GIVEN REQUEST:
All the data below goes into the copy word for word, but the pictures don't.

········

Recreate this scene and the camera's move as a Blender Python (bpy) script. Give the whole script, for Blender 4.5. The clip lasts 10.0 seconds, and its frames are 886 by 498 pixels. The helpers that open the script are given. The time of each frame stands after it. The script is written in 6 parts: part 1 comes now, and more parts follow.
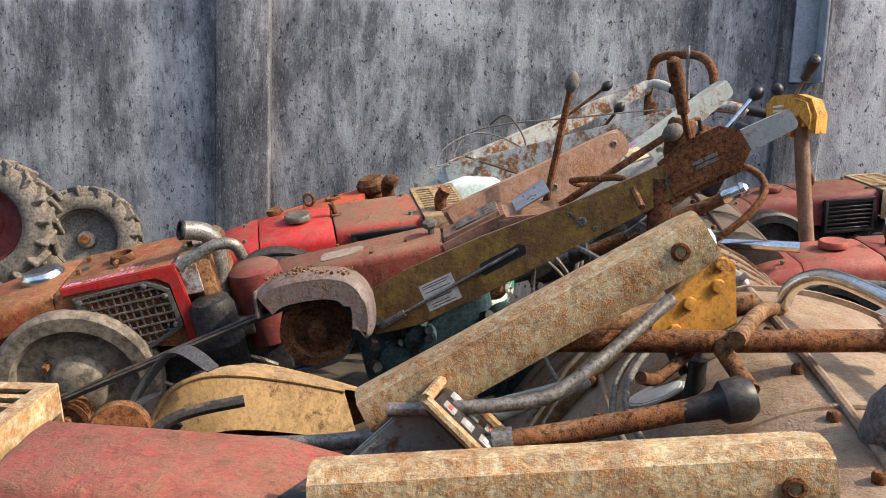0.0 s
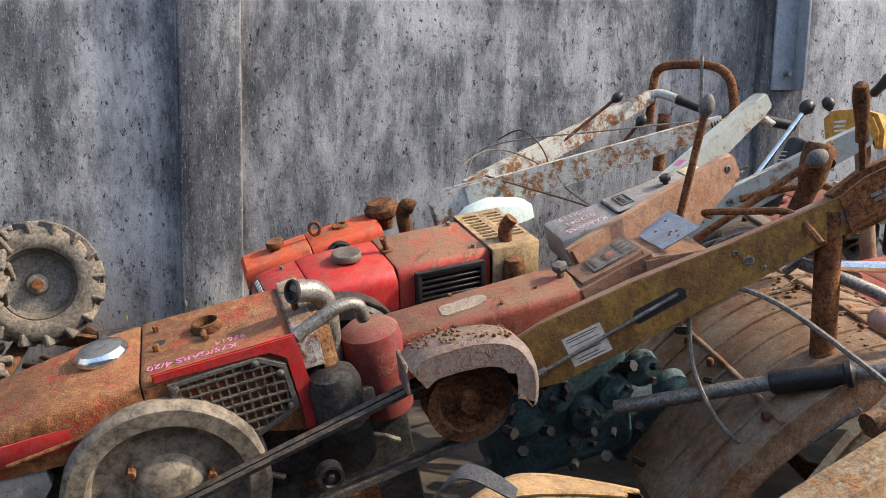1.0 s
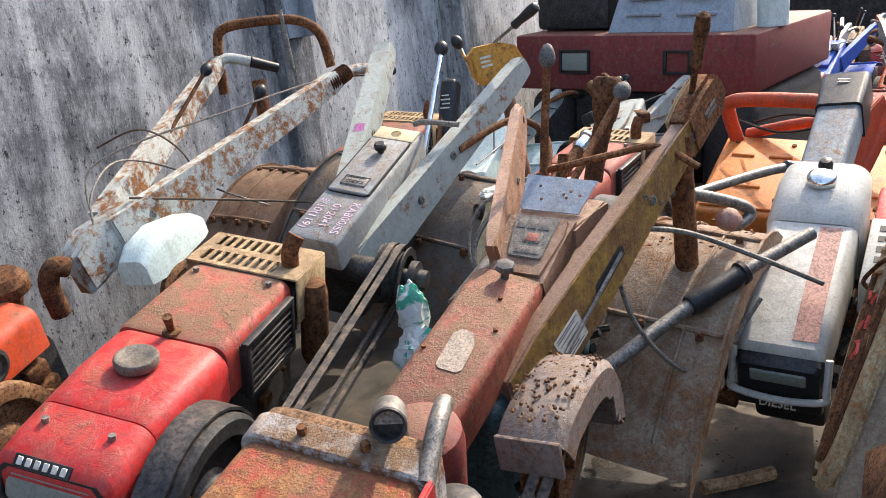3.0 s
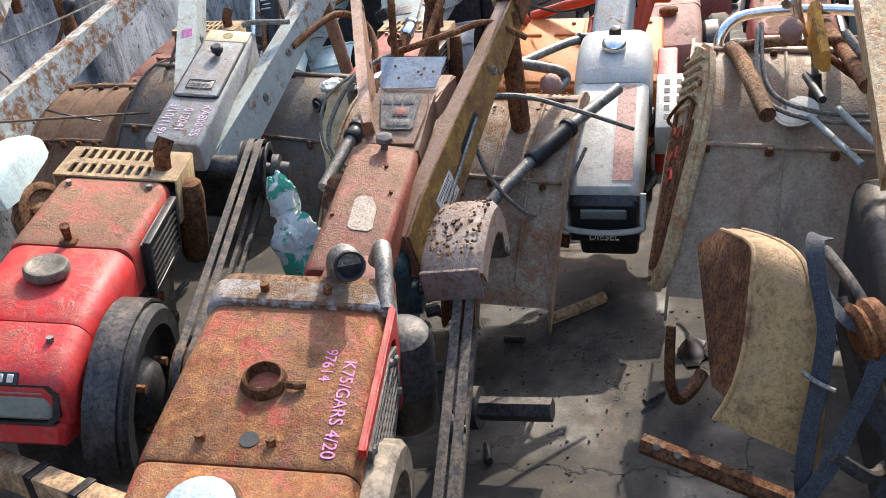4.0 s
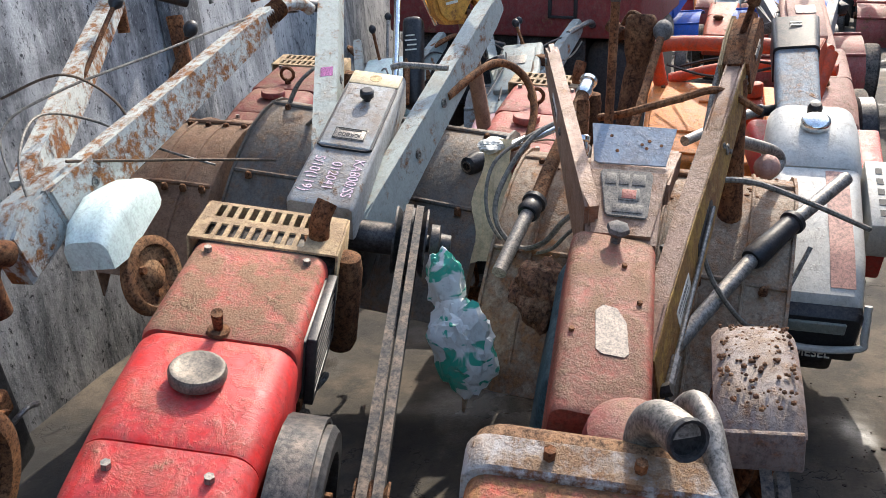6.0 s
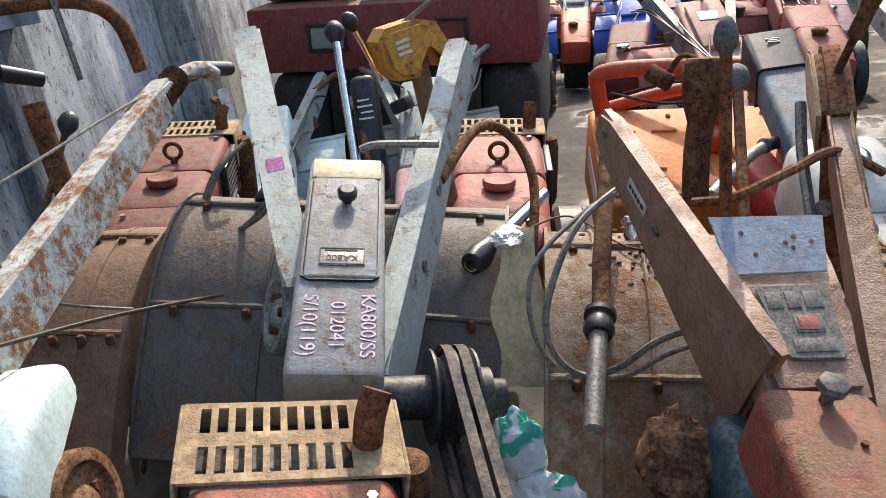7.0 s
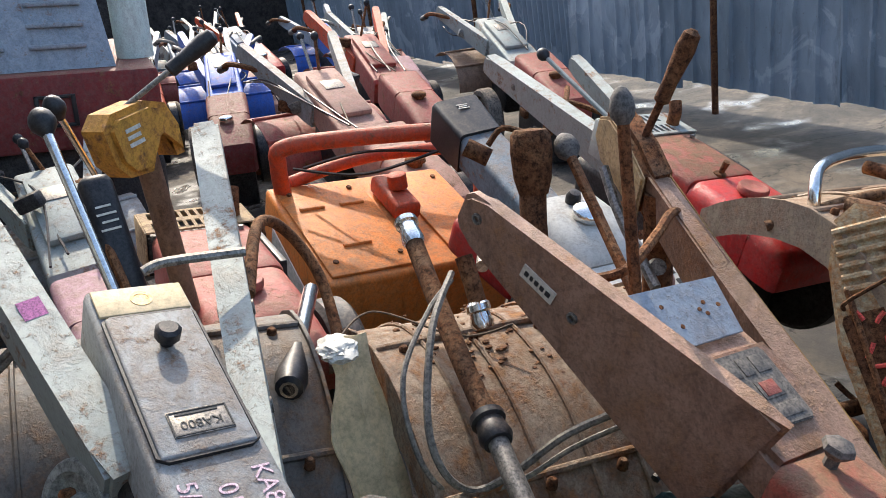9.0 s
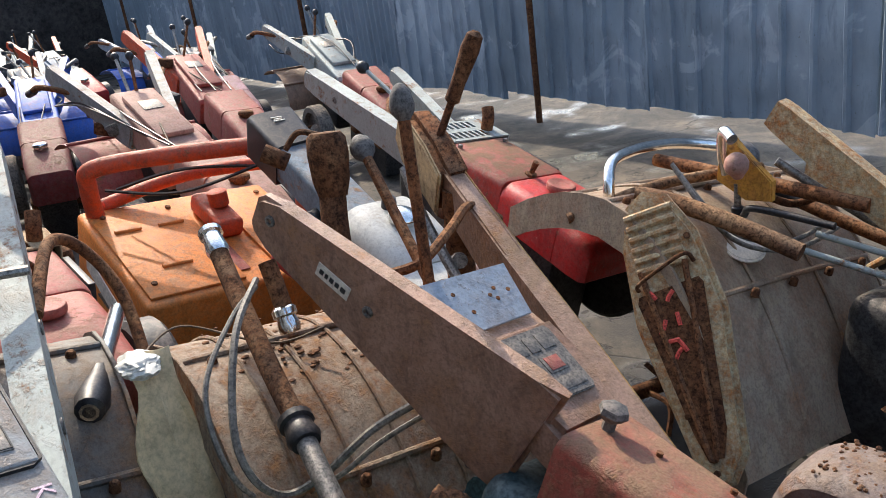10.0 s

········

RESPONSE BELOW:
Recreate this scene and the camera's move as a Blender Python (bpy) script. Give the whole script, for Blender 4.5. The clip lasts 10.0 seconds, and its frames are 886 by 498 pixels. The helpers that open the script are given. The time of each frame stands after it. The script is written in 6 parts: part 1 comes now, and more parts follow.
0.0 s
1.0 s
3.0 s
4.0 s
6.0 s
7.0 s
9.0 s
10.0 s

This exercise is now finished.